WRITTEN TASK » Copy, without any alteration, the lines from the one that includes "4. More parts follow." up to and including the one that includes "grass with a".

DATA FOR THIS EXERCISE »
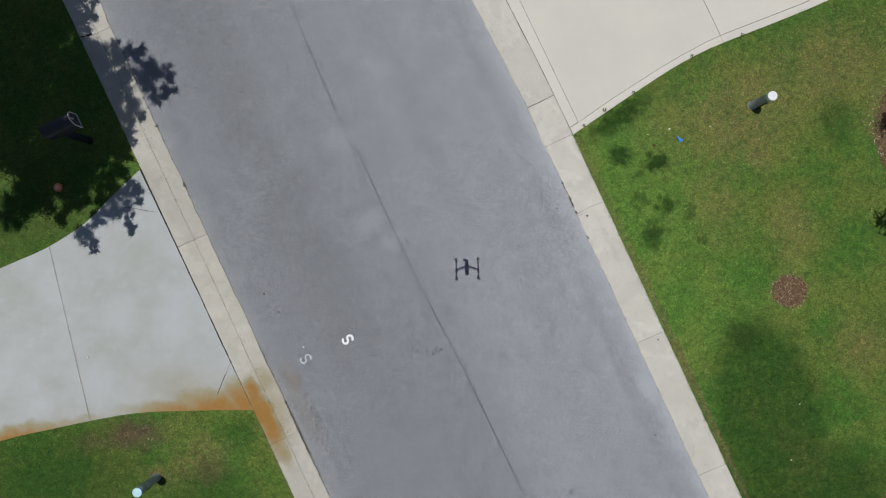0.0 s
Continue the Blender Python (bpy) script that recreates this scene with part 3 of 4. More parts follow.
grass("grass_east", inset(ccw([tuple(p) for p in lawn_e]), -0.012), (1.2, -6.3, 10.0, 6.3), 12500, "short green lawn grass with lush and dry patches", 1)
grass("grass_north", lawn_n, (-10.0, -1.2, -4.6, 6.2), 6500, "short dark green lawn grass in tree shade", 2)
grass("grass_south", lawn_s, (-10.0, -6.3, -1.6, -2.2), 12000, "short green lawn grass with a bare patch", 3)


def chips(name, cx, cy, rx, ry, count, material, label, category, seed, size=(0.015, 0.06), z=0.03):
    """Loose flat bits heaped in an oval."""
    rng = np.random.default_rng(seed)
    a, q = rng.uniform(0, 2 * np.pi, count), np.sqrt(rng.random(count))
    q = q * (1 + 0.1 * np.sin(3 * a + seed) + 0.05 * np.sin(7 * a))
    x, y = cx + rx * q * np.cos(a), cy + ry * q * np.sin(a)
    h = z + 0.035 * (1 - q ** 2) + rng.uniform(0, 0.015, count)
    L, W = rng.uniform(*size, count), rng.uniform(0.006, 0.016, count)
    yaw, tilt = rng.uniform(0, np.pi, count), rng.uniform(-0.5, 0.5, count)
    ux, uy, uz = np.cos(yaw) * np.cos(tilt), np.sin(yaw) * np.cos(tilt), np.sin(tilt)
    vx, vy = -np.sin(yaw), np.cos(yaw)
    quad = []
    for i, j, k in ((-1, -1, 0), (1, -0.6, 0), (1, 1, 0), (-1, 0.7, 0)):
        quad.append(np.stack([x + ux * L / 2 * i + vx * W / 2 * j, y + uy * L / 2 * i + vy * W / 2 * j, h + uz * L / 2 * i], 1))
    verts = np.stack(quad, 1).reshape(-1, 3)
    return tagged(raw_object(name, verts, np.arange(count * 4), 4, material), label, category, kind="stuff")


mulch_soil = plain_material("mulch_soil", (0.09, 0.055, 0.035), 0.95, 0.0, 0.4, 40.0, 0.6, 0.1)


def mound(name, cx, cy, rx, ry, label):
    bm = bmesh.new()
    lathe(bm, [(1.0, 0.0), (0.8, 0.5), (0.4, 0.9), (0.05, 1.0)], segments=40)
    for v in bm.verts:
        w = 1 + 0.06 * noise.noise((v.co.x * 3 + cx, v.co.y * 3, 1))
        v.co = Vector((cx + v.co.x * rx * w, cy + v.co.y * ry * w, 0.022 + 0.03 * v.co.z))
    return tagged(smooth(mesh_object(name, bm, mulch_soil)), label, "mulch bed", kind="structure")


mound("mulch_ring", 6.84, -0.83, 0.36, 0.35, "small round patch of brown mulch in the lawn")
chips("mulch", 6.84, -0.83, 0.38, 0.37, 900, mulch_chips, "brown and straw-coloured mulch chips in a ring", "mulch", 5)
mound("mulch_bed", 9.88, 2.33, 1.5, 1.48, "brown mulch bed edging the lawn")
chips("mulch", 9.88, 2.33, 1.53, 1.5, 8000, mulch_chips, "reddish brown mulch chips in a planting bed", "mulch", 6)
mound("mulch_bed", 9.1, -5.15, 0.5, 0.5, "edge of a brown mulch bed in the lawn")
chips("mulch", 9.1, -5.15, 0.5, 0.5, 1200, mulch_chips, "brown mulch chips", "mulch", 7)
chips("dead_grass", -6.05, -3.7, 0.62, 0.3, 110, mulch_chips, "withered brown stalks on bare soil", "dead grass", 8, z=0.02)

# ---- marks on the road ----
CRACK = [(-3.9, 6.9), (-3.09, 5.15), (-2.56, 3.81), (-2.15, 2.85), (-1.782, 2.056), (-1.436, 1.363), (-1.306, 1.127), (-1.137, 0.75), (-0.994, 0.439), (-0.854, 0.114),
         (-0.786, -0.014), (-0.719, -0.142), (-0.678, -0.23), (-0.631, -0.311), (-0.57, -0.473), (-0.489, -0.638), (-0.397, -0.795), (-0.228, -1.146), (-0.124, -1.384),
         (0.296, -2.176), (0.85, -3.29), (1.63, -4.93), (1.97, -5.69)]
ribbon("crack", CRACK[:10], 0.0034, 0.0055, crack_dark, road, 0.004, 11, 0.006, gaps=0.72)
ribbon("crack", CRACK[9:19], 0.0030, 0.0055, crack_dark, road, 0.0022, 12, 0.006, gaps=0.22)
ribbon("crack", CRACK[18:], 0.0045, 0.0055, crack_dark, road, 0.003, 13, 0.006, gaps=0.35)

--

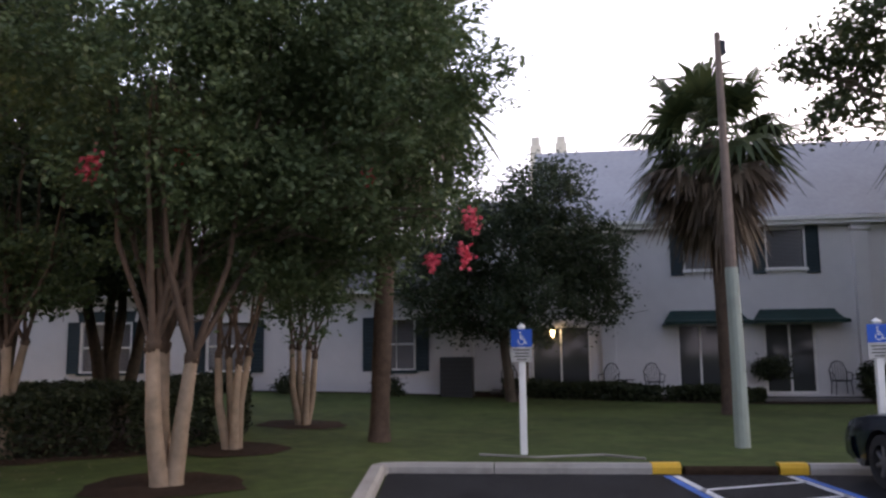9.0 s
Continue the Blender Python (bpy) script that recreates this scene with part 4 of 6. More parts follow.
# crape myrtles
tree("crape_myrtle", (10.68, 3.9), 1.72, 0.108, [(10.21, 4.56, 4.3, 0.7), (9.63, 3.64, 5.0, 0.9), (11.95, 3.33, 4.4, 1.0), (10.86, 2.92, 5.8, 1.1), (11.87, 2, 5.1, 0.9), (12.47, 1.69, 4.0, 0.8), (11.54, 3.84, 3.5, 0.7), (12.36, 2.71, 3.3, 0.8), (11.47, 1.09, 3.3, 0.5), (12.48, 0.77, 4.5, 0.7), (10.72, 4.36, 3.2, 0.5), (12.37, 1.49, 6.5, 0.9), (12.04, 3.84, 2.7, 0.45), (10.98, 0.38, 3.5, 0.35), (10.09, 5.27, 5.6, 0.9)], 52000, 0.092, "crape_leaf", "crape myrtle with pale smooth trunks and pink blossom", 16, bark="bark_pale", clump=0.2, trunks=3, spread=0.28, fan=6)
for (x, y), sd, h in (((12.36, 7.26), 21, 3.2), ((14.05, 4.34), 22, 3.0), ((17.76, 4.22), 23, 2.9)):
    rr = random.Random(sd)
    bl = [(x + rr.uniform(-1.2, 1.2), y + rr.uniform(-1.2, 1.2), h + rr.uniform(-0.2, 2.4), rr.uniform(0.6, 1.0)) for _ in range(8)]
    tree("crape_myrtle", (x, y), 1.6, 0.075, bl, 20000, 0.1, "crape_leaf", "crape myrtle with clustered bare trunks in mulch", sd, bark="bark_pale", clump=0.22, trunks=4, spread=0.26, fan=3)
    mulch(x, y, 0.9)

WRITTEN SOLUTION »
Continue the Blender Python (bpy) script that recreates this scene with part 3 of 4. More parts follow.
grass("grass_east", inset(ccw([tuple(p) for p in lawn_e]), -0.012), (1.2, -6.3, 10.0, 6.3), 12500, "short green lawn grass with lush and dry patches", 1)
grass("grass_north", lawn_n, (-10.0, -1.2, -4.6, 6.2), 6500, "short dark green lawn grass in tree shade", 2)
grass("grass_south", lawn_s, (-10.0, -6.3, -1.6, -2.2), 12000, "short green lawn grass with a bare patch", 3)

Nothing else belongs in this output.